6. (Isaiah 55:8) Non viae vestrae viae meae.

7. (I Chron. 29:12) Tuae divitiae et tua est gloria.

8. (Rev. 22:16) Sum stella splendida et matutina.

9. (Luke 10:41) Martha, Martha, sollicita es.

10. (Song of Sol. 4:1) Quam pulchra es, amica mea.

11. (I Chron. 29:11) Tua est magnificentia et potentia.

 

Audio

 



 

Study Guide

 

1. This verse is from the apocryphal book of Wisdom. Sapientia, "wisdom," is strongly personified as feminine in Latin, as you can see here. The Latin adjective clarus can mean "clear, bright, shining," but it also has the wider, metaphorical connotations of "illustrious, glorious," etc. This is of course where we get the English names Clara, Claire, and so on. The original meaning of the Latin word was closer to something like "clear-sounding," related to the verb clamare, "to shout out."

 

2. The verb es already conveys the subject of the verb, "you," so no pronoun is needed in Latin. Compare Matthew 16:18, ego dico tibi quia tu es Petrus et super hanc petram aedificabo ecclesiam meam.

 

3. Here the adjective tua is being used predicatively. To keep the same word order as in Latin, you could say: "Yours is the earth."

 

4. Notice that here the verb is implied, not stated: Magna (est) misericordia tua. The sentence structure is the same as in Verse #3, but with the verb omitted.

 

5. Here again the verb is implied: Viae tuae (sunt) rectae. Notice also the freedom of the Latin word order: the predicate can come at the end of the sentence, as here, or first in the sentence, as in the preceding two verses. This verse is from the apocryphal portion of Daniel called the "Prayer of Azariah."

 

6. The verb is again implied: Non (sunt) viae vestrae viae meae. Try to get used to reading these Latin sentences out loud and letting them convey their meaning without a stated verb of being.

 

7. This verse has a parallel structure. In one portion, the verb is omitted, tuae (sunt) divitiae, while the verb is supplied in the second portion: tua est gloria.

 

8. This beautiful verse comes from the book of Revelation.
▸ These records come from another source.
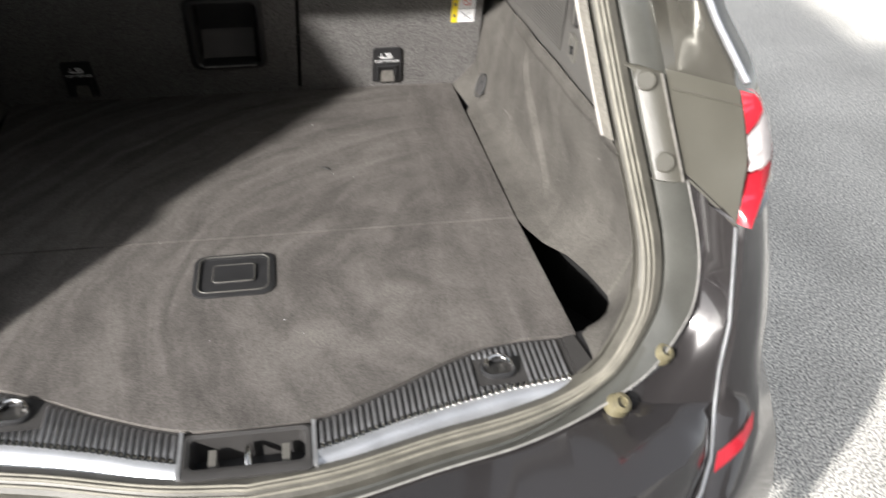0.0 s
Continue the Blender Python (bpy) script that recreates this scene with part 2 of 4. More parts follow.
def part(name, bm, mat, parent, label="", smooth=True):
    """Links a bmesh, drawn in the world's metres, as one mesh under a thing or a part."""
    ob = new(name, mesh_of(name, bm, mat, smooth))
    ob.parent = parent
    if parent.type == "EMPTY":
        ob.matrix_parent_inverse = Matrix.Translation(-parent.location)
    return tagged(ob, label)


def whole(name, bm, mat, label, category, group="", kind="", smooth=True):
    return tagged(new(name, mesh_of(name, bm, mat, smooth)), label, category, group, kind)


EYE4 = Matrix.Identity(4)


def B():
    return bmesh.new()


def bevelled(bm, size, segments=2, angle=40):
    edges = [e for e in bm.edges if len(e.link_faces) == 2 and e.calc_face_angle() > radians(angle)]
    bmesh.ops.bevel(bm, geom=edges, offset=size, segments=segments, profile=0.6, affect="EDGES", clamp_overlap=True)
    return bm


def box(bm, x0, x1, y0, y1, z0, z1, m=EYE4):
    v = [bm.verts.new(m @ Vector((x, y, z))) for x in (x0, x1) for y in (y0, y1) for z in (z0, z1)]
    for f in ((0, 1, 3, 2), (4, 6, 7, 5), (0, 4, 5, 1), (2, 3, 7, 6), (0, 2, 6, 4), (1, 5, 7, 3)):
        bm.faces.new([v[i] for i in f])
    return bm


def prism(bm, outline, z0, z1, m=EYE4):
    low = [bm.verts.new(m @ Vector((x, y, z0))) for x, y in outline]
    high = [bm.verts.new(m @ Vector((x, y, z1))) for x, y in outline]
    k = len(outline)
    bm.faces.new(low)
    bm.faces.new(high)
    for i in range(k):
        bm.faces.new((low[i], low[(i + 1) % k], high[(i + 1) % k], high[i]))
    return bm


def rounded(x0, x1, y0, y1, r, n=5):
    pts = []
    for cx, cy, a in ((x1 - r, y1 - r, 0), (x0 + r, y1 - r, 90), (x0 + r, y0 + r, 180), (x1 - r, y0 + r, 270)):
        for i in range(n + 1):
            t = radians(a + 90 * i / n)
            pts.append((cx + r * math.cos(t), cy + r * math.sin(t)))
    return pts


def strip(bm, loops, m=EYE4, closed=True, capped=False):
    """Skin between loops of 3D points with equal counts."""
    rows = [[bm.verts.new(m @ Vector(p)) for p in loop] for loop in loops]
    k = len(rows[0])
    for a, b in zip(rows, rows[1:]):
        for i in range(k if closed else k - 1):
            j = (i + 1) % k
            bm.faces.new((a[i], a[j], b[j], b[i]))
    if capped:
        bm.faces.new(rows[0])
        bm.faces.new(rows[-1])
    return bm


def frame_ring(bm, outer, inner, z0, z1, m=EYE4, lip=0.0):
    """A frame between two outlines, from depth z0 to z1; its face is crowned by lip."""
    mid = [((a[0] + b[0]) / 2, (a[1] + b[1]) / 2) for a, b in zip(outer, inner)]
    loops = [[(x, y, z0) for x, y in outer], [(x, y, z1) for x, y in outer], [(x, y, z1 + lip) for x, y in mid],
             [(x, y, z1) for x, y in inner], [(x, y, z0) for x, y in inner]]
    return strip(bm, loops, m)


def tube(bm, pts, r, seg=8, closed=False, squash=1.0):
    """A round bar along points."""
    pts = [Vector(p) for p in pts]
    rings, up = [], None
    k = len(pts)
    for i, p in enumerate(pts):
        a = pts[(i - 1) % k] if closed or i else p
        b = pts[(i + 1) % k] if closed or i < k - 1 else p
        way = (b - a).normalized()
        if up is None:
            up = way.orthogonal().normalized()
        up = (up - way * up.dot(way)).normalized()
        side = way.cross(up)
        rings.append([p + r * (math.cos(t) * up + squash * math.sin(t) * side) for t in (2 * math.pi * j / seg for j in range(seg))])
    if closed:
        rings.append(rings[0])
    strip(bm, rings, capped=not closed)
    if closed:
        bmesh.ops.remove_doubles(bm, verts=bm.verts, dist=1e-6)
    return bm


def spline(points, n):
    """n even samples along a smooth curve through the points."""
    p = [Vector(q) for q in points]
    p = [2 * p[0] - p[1]] + p + [2 * p[-1] - p[-2]]
    last, out = len(points) - 1, []
    for k in range(n):
        s = k * last / (n - 1)
        i = min(int(s), last - 1)
        t = s - i
        a, b, c, d = p[i:i + 4]
        out.append(0.5 * (2 * b + (c - a) * t + (2 * a - 5 * b + 4 * c - d) * t * t + (3 * b - a - 3 * c + d) * t ** 3))
    return out


def lerp_table(table, x):
    for (a, u), (b, v) in zip(table, table[1:]):
        if (a <= x <= b) or (b <= x <= a):
            return u + (v - u) * (x - a) / (b - a)
    return table[0][1] if abs(x - table[0][0]) < abs(x - table[-1][0]) else table[-1][1]


def cushion(bm, w, d, h, m, e=0.45, seg=28, rings=14, taper=0.0):
    """A padded, rounded block (w x d x h) about its own centre; taper narrows the top."""
    def pw(v, p):
        return math.copysign(abs(v) ** p, v)
    loops = []
    for i in range(1, rings):
        a = -math.pi / 2 + math.pi * i / rings
        cz, r = pw(math.sin(a), e), pw(math.cos(a), e)
        k = 1 - taper * (cz * 0.5 + 0.5)
        loops.append([(w / 2 * k * r * pw(math.cos(t), e), d / 2 * r * pw(math.sin(t), e), h / 2 * cz) for t in (2 * math.pi * j / seg for j in range(seg))])
    return strip(bm, loops, m, capped=True)


def lettering(text, size, m, mat, parent, name="lettering"):
    """Raised print from the built-in font, centred on the pose m."""
    curve = bpy.data.curves.new("print", "FONT")
    curve.body, curve.size, curve.align_x, curve.align_y, curve.extrude = text, size, "CENTER", "CENTER", 0.0004
    ob = bpy.data.objects.new("print", curve)
    scene.collection.objects.link(ob)
    me = bpy.data.meshes.new_from_object(ob.evaluated_get(bpy.context.evaluated_depsgraph_get()))
    bpy.data.objects.remove(ob)
    me.transform(m)
    me.materials.clear()
    me.materials.append(mat)
    made = new(name, me)
    made.parent = parent
    if parent.type == "EMPTY":
        made.matrix_parent_inverse = Matrix.Translation(-parent.location)
    return made


FLOOR = 0.62                      # the load floor's height over the road
LEAN_BACK = 0.394                 # the rear seat's recline


# the pose of the rear seat's back: x across, y up along it, z out of it into the boot
_k = math.hypot(1, LEAN_BACK)
SEAT = Matrix(((1, 0, 0, 0), (0, -LEAN_BACK / _k, -1 / _k, 0.970), (0, 1 / _k, -LEAN_BACK / _k, FLOOR), (0, 0, 0, 1)))


def mirror(points):
    return [(-p[0], p[1], p[2]) for p in points]


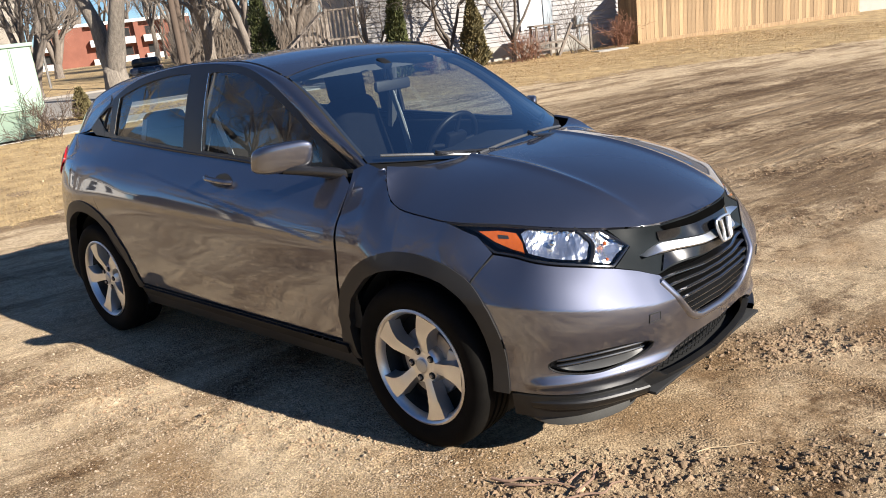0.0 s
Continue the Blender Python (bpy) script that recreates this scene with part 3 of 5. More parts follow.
EDGE_S = [float(WAY[np.argmin(np.hypot(RING[:, 0] - x, RING[:, 1] - y))]) for x, y in BONNET_EDGE][::-1]
EDGE_D = [float(np.min(np.hypot(RING[:, 0] - x, RING[:, 1] - y))) for x, y in BONNET_EDGE][::-1]
EDGE_Z = list(bonnet_face(BE)[:, 2])[::-1]
EDGE_S[0] = 0.0


def shell(q, extra=0.0):
    """The body's skin below glass and bonnet: from (way along the outline, height) to places."""
    q = np.asarray(q, float)
    s, z = q[:, 0], q[:, 1]
    sc = np.clip(s, 0, WAY[-1])
    base = np.stack([np.interp(sc, WAY, RING[:, k]) for k in (0, 1)], axis=1)
    inw = np.stack([np.interp(sc, WAY, INWARD[:, k]) for k in (0, 1)], axis=1)
    inw /= np.linalg.norm(inw, axis=1)[:, None]
    on = sc <= EDGE_S[-1]
    chin = 0.018 * smooth01((sc - CHIN_0) / 0.36) * (1 - smooth01((sc - CHIN_1) / 0.1))
    top = np.where(on, np.interp(sc, EDGE_S, EDGE_Z), top_at(sc))
    rows = tuck_at(sc).copy()
    fold = 0.46 * smooth01((sc - 0.1) / 0.2) * (1 - smooth01((sc - FOLD_END) / 0.35))
    high = fold_z(sc)

    def crease(zz):
        return fold * 0.5 * (np.sqrt((zz - high) ** 2 + 0.004**2) + (zz - high))
    belt_z = np.interp(sc, WAIST_S, WAIST_Z)
    waist = 0.42 * smooth01((sc - WAIST_S[0]) / 0.3) * (1 - smooth01((sc - WAIST_S[-1] + 0.5) / 0.5))

    def waist_fold(zz):
        return waist * 0.5 * (np.sqrt((zz - belt_z) ** 2 + 0.04**2) + (zz - belt_z))
    rows[:, 6] = np.where(on, np.interp(sc, EDGE_S, EDGE_D) - crease(top), rows[:, 6]) - waist_fold(top)
    d = rise_blend((z - LOW) / (top - LOW), rows) + crease(z) + waist_fold(z) - chin * np.exp(-(((z - 0.352) / 0.020) ** 2)) + extra
    along = smooth01((sc - LEDGE_0) / 0.35) * (1 - smooth01((sc - LEDGE_1 + 0.3) / 0.3))
    d = d + 0.0045 * along * smooth01((z - ledge_z(sc)) / 0.013 + 0.5) - 0.0045 * along * smooth01((z - ledge_z(sc) - 0.05) / 0.07)
    low_on = smooth01((sc - LEDGE_0) / 0.2) * (1 - smooth01((sc - LEDGE_1 + 0.35) / 0.25))
    d = d - 0.0014 * low_on * np.exp(-(((z - swage_z(sc)) / 0.02) ** 2))
    p = base + inw * d[:, None]
    # past the middle of nose or tail the outline goes on as its mirror image
    p[:, 1] = np.where(s < 0, -s, np.where(s > WAY[-1], s - WAY[-1], p[:, 1]))
    return np.column_stack((p, z))


roof_mid = pchip([-2.02, -1.66, -1.5, -1.2, -0.8, -0.4, 0.0, 0.2, 0.36, 0.6, 0.93, 1.25], [1.09, 1.365, 1.42, 1.48, 1.519, 1.539, 1.532, 1.507, 1.463, 1.365, 1.190, 0.998])
crown = pchip([-2.0, -1.6, -0.5, 0.1, 0.4, 0.93, 1.25], [0.1, 0.06, 0.034, 0.032, 0.036, 0.106, 0.08])
roof_half = pchip([-1.95, -1.65, -1.3, -0.9, -0.4, 0.05, 0.35, 0.55, 0.75, 0.95, 1.1], [0.575, 0.55, 0.55, 0.556, 0.56, 0.557, 0.572, 0.60, 0.632, 0.662, 0.68])


def roof_face(q):
    q = np.asarray(q, float)
    x, y = q[:, 0], q[:, 1]
    return np.column_stack((x, y, roof_mid(x) - crown(x) * (y / 0.66) ** 2))


def side_face(q):
    """The right side's glass: from (x, z) to places."""
    q = np.asarray(q, float)
    x, z = q[:, 0], q[:, 1]
    dz = z - 1.07
    y = 0.715 - 0.07 * np.maximum(0, (x - 0.2) / 0.7) ** 2 - 0.04 * np.maximum(0, (-x - 0.4)) ** 2 - 0.16 * dz - 0.28 * np.maximum(dz, 0) ** 2
    return np.column_stack((x, -y, z))


arch_front = pchip([-10, 0, 30, 46, 62, 78, 95, 117, 139, 163, 190], [0.428, 0.432, 0.470, 0.482, 0.474, 0.459, 0.453, 0.456, 0.453, 0.441, 0.428])
arch_rear = pchip([-10, 0, 30, 60, 90, 120, 150, 190], [0.448, 0.452, 0.474, 0.486, 0.487, 0.480, 0.462, 0.44])


def arch(x0, more, a0, a1, n=24):
    """The wheel arch's outer edge or a line beside it, as (way, height); angles from straight ahead, upwards."""
    out = []
    for deg in np.linspace(a0, a1, n):
        r = float((arch_front if x0 > 0 else arch_rear)(deg)) + more
        out.append((sx(x0 + r * math.cos(radians(deg))), HUB + r * math.sin(radians(deg))))
    return out


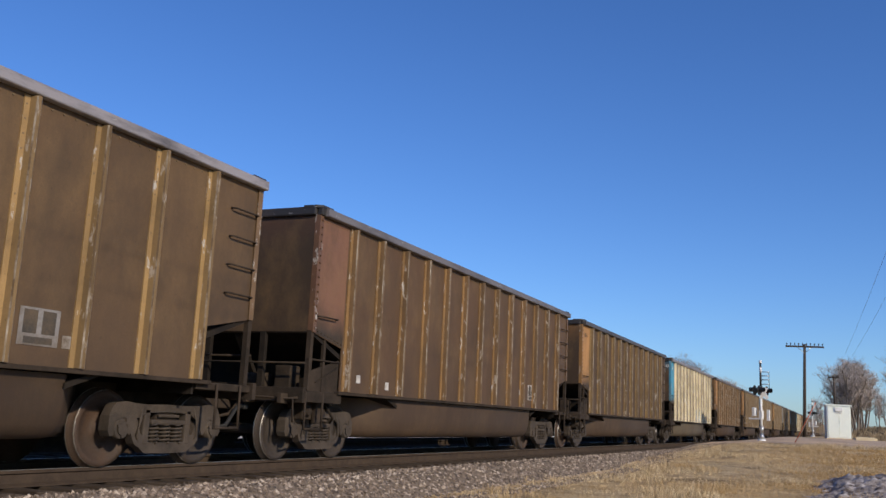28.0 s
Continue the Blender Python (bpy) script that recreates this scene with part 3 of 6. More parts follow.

The verb shows that the subject is ego, "I" - and the speaker's identity is revealed in the complete verse as Jesus: Ego Iesus misi angelum meum testificari vobis haec in ecclesiis; ego sum radix et genus David stella splendida et matutina, "I, Jesus, have sent my angel to testify to you these things in the churches; I am the root and tribe of David, the bright and morning star."

 

9. In this verse, Jesus is addressing Martha, the sister of Mary. The name Martha is here in the vocative case.

 

10. In this verse from the Song of Songs, the noun phrase amica mea is in the vocative case. The word quam has many functions in Latin. Here it is an adverb being used in an exclamatory fashion (you could even add an exclamation mark at the end of the sentence, if you want).

 

11. This verse shows how in Latin an adjective can agree with the nearest noun. You can understand that as a form of implied parallelism: Tua est magnificentia et (tua est) potentia.